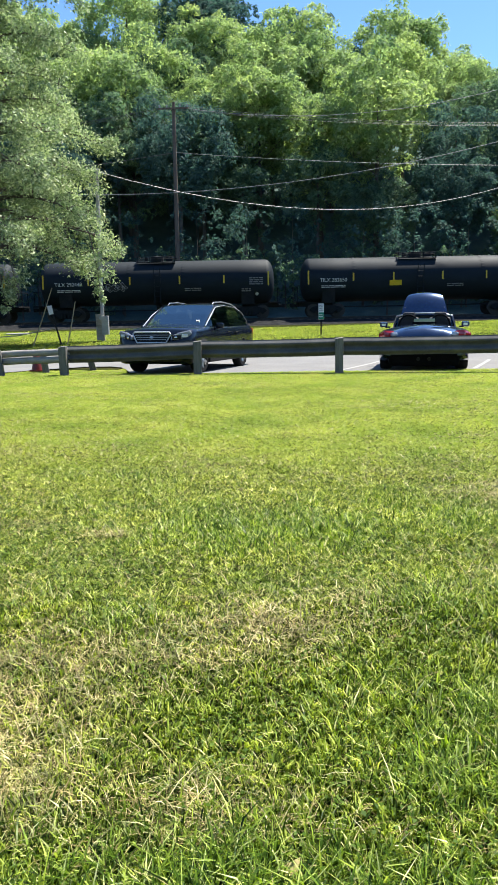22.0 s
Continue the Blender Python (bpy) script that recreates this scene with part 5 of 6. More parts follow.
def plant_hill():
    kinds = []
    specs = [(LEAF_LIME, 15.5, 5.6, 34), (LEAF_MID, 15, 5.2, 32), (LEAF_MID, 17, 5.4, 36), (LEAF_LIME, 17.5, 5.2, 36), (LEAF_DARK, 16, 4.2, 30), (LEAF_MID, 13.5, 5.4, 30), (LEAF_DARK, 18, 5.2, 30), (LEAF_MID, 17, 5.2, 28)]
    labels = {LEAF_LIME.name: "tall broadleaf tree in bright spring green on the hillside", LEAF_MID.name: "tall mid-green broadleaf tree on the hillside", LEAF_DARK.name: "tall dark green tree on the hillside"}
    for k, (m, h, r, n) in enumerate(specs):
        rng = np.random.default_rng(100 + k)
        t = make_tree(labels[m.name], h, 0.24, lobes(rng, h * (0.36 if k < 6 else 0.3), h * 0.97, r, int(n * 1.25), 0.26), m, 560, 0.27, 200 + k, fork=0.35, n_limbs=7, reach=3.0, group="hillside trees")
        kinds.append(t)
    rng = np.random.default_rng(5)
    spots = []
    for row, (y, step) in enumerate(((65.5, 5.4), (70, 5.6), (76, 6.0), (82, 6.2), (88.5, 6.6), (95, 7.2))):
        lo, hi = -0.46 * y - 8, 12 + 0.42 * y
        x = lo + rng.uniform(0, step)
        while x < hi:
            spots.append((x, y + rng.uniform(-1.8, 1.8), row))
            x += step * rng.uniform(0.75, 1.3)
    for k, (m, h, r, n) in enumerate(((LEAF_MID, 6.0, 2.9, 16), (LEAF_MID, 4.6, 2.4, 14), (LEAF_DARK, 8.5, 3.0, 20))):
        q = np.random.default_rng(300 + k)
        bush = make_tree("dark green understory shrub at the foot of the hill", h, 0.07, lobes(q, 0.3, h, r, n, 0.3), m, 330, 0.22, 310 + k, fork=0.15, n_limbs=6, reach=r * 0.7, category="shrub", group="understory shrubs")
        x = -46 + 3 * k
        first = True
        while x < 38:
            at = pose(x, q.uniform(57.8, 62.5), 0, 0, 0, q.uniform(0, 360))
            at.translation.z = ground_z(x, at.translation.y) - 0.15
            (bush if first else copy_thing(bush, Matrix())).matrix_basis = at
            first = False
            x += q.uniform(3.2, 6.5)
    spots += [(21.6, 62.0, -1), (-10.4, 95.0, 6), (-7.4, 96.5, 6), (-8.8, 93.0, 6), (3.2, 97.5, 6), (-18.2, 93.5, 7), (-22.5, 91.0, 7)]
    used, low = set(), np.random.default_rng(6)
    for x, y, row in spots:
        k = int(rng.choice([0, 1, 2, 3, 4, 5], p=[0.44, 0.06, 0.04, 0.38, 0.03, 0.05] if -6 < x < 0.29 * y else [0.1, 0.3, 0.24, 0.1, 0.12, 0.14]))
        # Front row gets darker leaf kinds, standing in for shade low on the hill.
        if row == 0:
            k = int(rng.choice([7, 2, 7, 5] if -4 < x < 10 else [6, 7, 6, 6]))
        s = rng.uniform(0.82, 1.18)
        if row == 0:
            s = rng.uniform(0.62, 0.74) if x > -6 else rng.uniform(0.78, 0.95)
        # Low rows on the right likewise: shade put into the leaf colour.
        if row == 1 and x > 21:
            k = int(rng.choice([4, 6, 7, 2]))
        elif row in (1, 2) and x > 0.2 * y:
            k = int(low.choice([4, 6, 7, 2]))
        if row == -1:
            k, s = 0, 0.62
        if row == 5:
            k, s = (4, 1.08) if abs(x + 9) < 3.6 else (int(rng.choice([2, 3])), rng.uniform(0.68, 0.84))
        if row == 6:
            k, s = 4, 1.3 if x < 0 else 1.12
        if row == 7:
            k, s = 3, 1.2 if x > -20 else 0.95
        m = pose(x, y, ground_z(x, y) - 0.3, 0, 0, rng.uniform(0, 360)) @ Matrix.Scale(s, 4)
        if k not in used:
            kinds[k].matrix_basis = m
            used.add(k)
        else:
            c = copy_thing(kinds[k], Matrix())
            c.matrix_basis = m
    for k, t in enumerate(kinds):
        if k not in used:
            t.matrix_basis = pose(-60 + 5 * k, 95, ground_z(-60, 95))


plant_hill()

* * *

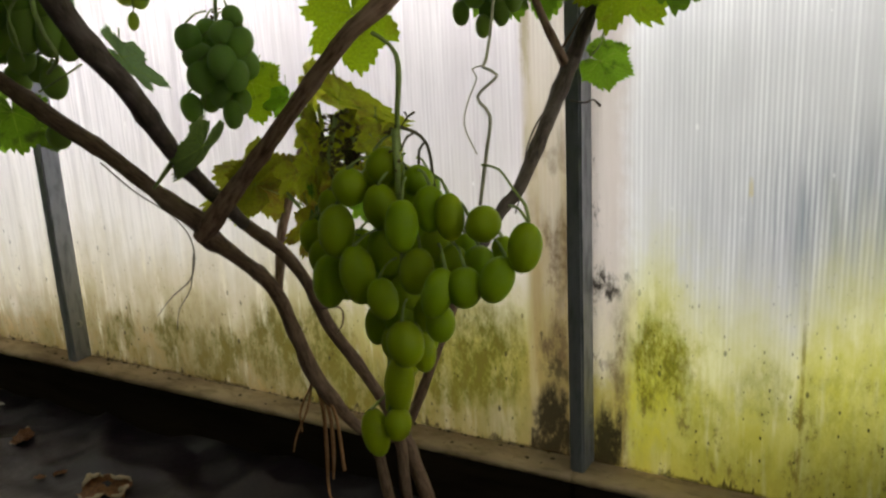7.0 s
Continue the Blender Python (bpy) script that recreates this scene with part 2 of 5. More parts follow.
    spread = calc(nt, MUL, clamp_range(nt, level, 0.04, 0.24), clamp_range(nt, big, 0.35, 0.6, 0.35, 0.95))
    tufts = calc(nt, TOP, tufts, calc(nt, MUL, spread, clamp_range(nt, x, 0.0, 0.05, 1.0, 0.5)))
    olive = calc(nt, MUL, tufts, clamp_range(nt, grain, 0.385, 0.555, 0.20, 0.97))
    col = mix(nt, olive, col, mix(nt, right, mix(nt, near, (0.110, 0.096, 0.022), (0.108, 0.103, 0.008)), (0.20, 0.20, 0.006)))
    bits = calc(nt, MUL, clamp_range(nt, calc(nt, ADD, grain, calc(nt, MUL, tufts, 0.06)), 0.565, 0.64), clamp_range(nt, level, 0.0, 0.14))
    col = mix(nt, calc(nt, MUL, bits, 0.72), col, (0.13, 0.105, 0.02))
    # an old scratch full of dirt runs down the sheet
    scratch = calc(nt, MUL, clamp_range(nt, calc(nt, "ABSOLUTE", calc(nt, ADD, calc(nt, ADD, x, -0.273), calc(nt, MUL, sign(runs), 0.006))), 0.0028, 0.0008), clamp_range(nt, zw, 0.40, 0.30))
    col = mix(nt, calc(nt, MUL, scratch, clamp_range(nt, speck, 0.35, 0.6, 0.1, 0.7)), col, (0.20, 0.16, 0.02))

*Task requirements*
Exactly the lines above from the one with "5. More parts follow." to the one with "(0.20, 0.16, 0.02))", both included, are to be quoted; leave the rest out.

*Worked solution*
Continue the Blender Python (bpy) script that recreates this scene with part 2 of 5. More parts follow.
    spread = calc(nt, MUL, clamp_range(nt, level, 0.04, 0.24), clamp_range(nt, big, 0.35, 0.6, 0.35, 0.95))
    tufts = calc(nt, TOP, tufts, calc(nt, MUL, spread, clamp_range(nt, x, 0.0, 0.05, 1.0, 0.5)))
    olive = calc(nt, MUL, tufts, clamp_range(nt, grain, 0.385, 0.555, 0.20, 0.97))
    col = mix(nt, olive, col, mix(nt, right, mix(nt, near, (0.110, 0.096, 0.022), (0.108, 0.103, 0.008)), (0.20, 0.20, 0.006)))
    bits = calc(nt, MUL, clamp_range(nt, calc(nt, ADD, grain, calc(nt, MUL, tufts, 0.06)), 0.565, 0.64), clamp_range(nt, level, 0.0, 0.14))
    col = mix(nt, calc(nt, MUL, bits, 0.72), col, (0.13, 0.105, 0.02))
    # an old scratch full of dirt runs down the sheet
    scratch = calc(nt, MUL, clamp_range(nt, calc(nt, "ABSOLUTE", calc(nt, ADD, calc(nt, ADD, x, -0.273), calc(nt, MUL, sign(runs), 0.006))), 0.0028, 0.0008), clamp_range(nt, zw, 0.40, 0.30))
    col = mix(nt, calc(nt, MUL, scratch, clamp_range(nt, speck, 0.35, 0.6, 0.1, 0.7)), col, (0.20, 0.16, 0.02))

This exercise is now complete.